47. Better is one’s own duty, though defective; than another’s duty well-performed. In doing work as dictated by one’s own nature, one does not incur sin. Even though one’s own duty is difficult to perform, one should keep in view its ultimate result. If one feels better by eating the seeds of the Neem tree, one should not mind its bitterness. Would it be wise to cut down the banana tree, before it has borne fruit (921-925)?

In the same way, if a person were to give up his duty, on the ground that it is hard to perform, he would be deprived of the bliss of liberation. Even if a child’s mother is ugly, the motherly love on which it is sustained is not ungainly. The mothers of other children may be more beautiful than the nymph Rambha, but of what avail are they to the child? O Arjuna, the ghee has better qualities than water, but can the fish live in it? Look, what is poison to the world is like nectar to the germs and what is jaggery to the world, proves fatal to these germs (926-930).

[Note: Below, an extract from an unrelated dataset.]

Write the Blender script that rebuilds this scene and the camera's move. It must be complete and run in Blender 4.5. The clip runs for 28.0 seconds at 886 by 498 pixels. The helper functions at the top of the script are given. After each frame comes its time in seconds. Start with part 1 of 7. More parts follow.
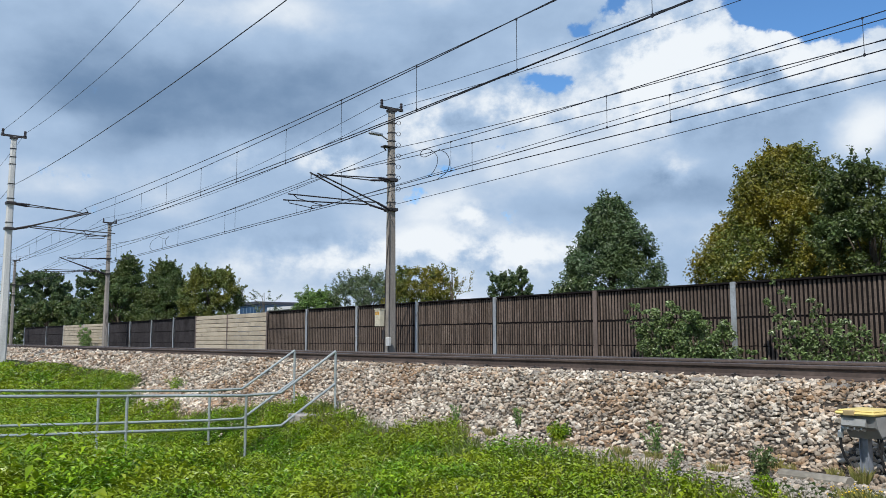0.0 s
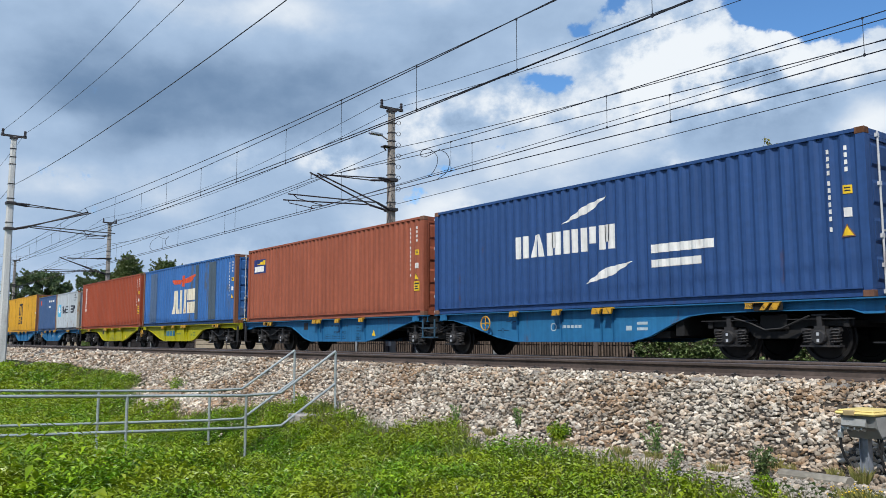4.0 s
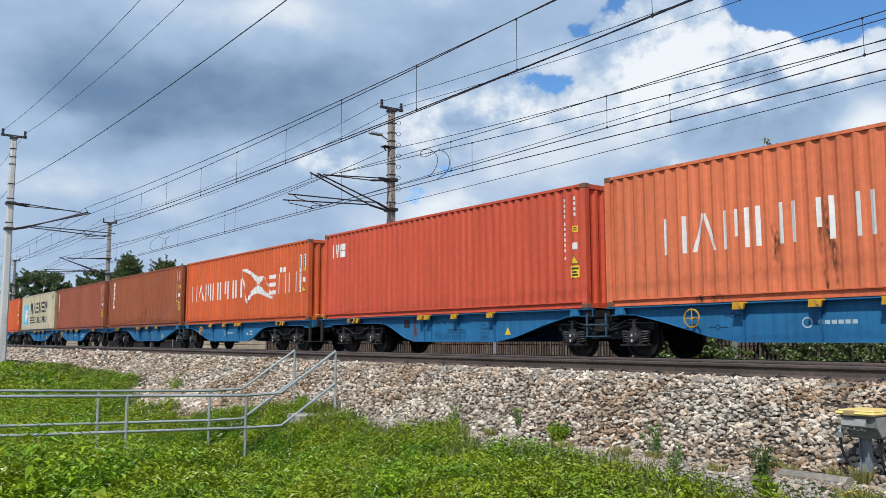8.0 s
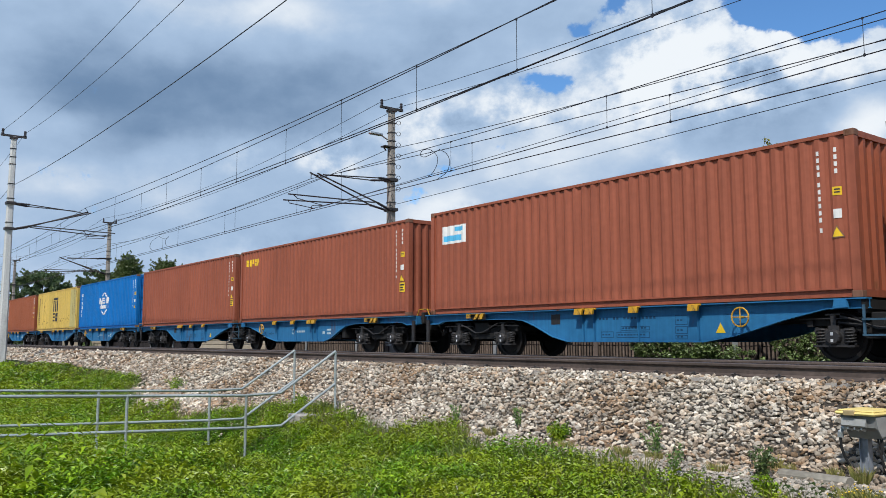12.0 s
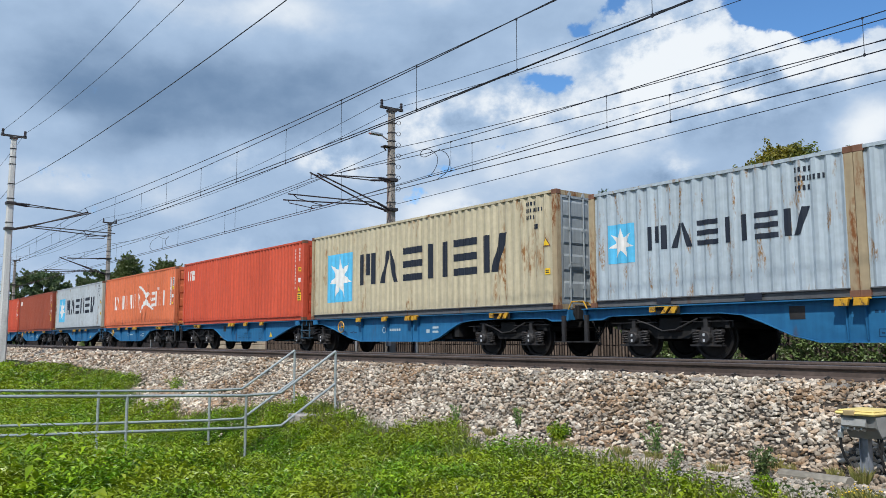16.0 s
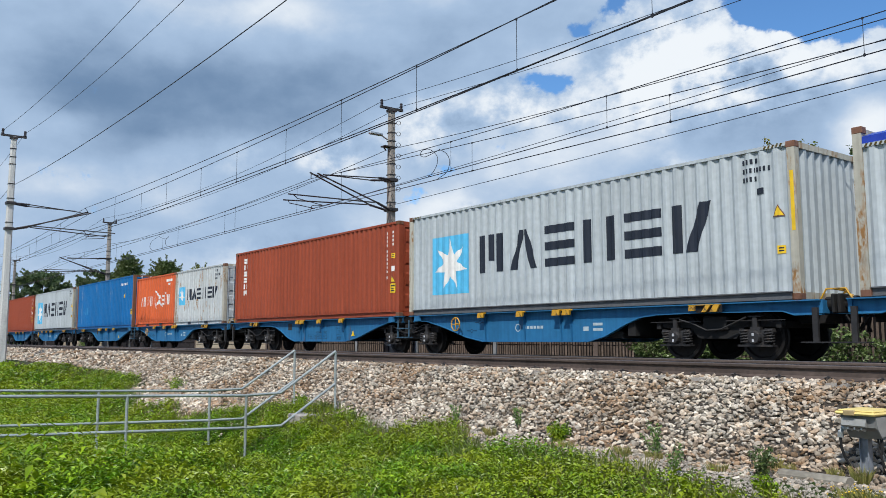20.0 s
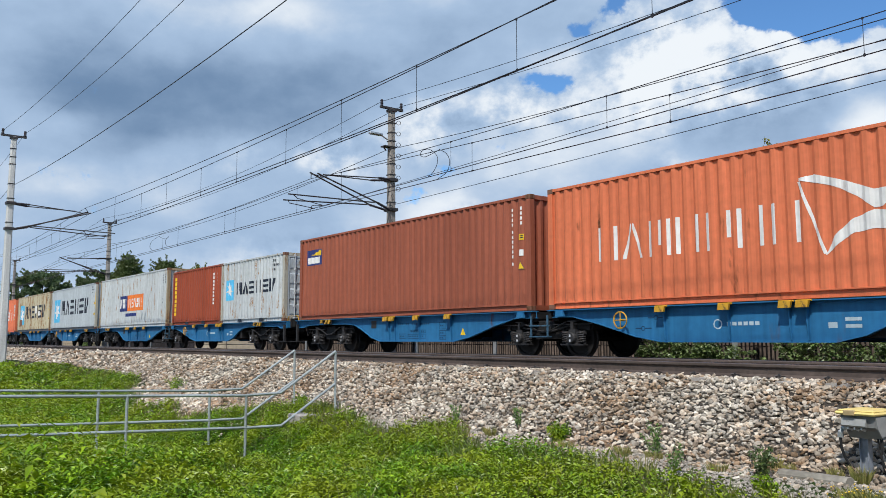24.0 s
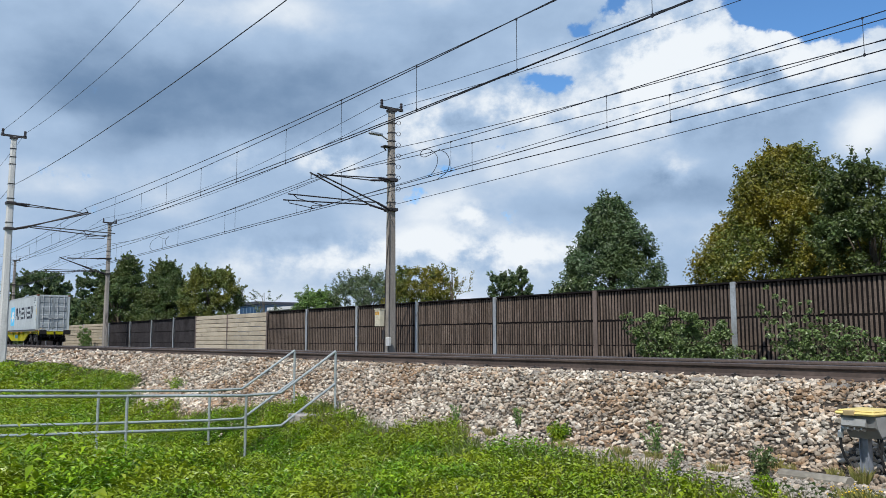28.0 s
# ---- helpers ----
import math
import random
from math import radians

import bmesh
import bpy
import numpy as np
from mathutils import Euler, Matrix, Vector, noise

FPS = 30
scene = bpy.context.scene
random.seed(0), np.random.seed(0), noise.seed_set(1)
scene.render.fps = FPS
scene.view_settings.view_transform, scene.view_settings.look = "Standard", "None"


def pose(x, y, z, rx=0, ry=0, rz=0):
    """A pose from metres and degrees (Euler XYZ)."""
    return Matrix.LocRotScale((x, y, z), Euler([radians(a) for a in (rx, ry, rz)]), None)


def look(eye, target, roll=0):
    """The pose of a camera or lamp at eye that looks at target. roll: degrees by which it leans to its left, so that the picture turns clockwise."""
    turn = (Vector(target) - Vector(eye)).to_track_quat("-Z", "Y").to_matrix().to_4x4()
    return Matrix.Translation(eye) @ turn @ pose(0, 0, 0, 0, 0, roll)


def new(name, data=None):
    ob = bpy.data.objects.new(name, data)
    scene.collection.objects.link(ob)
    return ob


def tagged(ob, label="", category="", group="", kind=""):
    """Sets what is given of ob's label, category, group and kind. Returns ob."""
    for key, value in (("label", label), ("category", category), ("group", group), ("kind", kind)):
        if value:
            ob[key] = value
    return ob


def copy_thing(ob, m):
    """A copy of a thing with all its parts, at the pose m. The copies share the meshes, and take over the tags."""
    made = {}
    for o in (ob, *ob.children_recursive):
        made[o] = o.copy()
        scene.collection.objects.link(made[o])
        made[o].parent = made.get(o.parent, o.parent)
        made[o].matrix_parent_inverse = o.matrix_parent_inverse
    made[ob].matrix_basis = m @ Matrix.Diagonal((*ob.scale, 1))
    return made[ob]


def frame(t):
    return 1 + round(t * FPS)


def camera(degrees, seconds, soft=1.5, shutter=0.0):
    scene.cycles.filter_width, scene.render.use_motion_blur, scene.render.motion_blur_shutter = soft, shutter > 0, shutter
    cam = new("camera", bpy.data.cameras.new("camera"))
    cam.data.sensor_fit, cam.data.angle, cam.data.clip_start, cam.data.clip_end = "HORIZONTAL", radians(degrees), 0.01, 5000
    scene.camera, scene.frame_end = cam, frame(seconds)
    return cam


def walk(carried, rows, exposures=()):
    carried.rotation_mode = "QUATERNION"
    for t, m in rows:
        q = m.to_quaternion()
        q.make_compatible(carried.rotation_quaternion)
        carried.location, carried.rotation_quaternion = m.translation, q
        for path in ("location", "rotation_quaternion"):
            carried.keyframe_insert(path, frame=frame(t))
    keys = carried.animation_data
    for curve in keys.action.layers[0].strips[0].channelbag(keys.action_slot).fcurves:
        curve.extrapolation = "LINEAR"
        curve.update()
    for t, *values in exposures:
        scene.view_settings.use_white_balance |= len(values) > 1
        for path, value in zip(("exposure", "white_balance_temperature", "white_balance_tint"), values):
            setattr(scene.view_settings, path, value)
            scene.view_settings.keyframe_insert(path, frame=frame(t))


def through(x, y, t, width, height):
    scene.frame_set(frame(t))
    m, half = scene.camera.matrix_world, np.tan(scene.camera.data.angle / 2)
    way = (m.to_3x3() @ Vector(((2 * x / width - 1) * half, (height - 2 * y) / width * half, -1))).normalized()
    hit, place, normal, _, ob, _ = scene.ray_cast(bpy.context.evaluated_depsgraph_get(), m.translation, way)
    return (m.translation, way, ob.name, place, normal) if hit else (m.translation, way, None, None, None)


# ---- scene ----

For this reason, a person should perform the prescribed duties, by which alone, he can hope to attain liberation, though it may be difficult to accomplish. If he were to perform another’s duty, thinking it to be better than his own, it is like walking on his head instead of his legs. Therefore, if one performs one’s duty, which has fallen to his lot according to his birth, he alone triumphs over the bonds of action. Then why should one not make it a rule, that one will observe only one’s own dharma and not follow another’s duty? Can one really stop work, before one has had the vision of Self? And if there is action to be performed, it is bound to entail physical labour (931-935).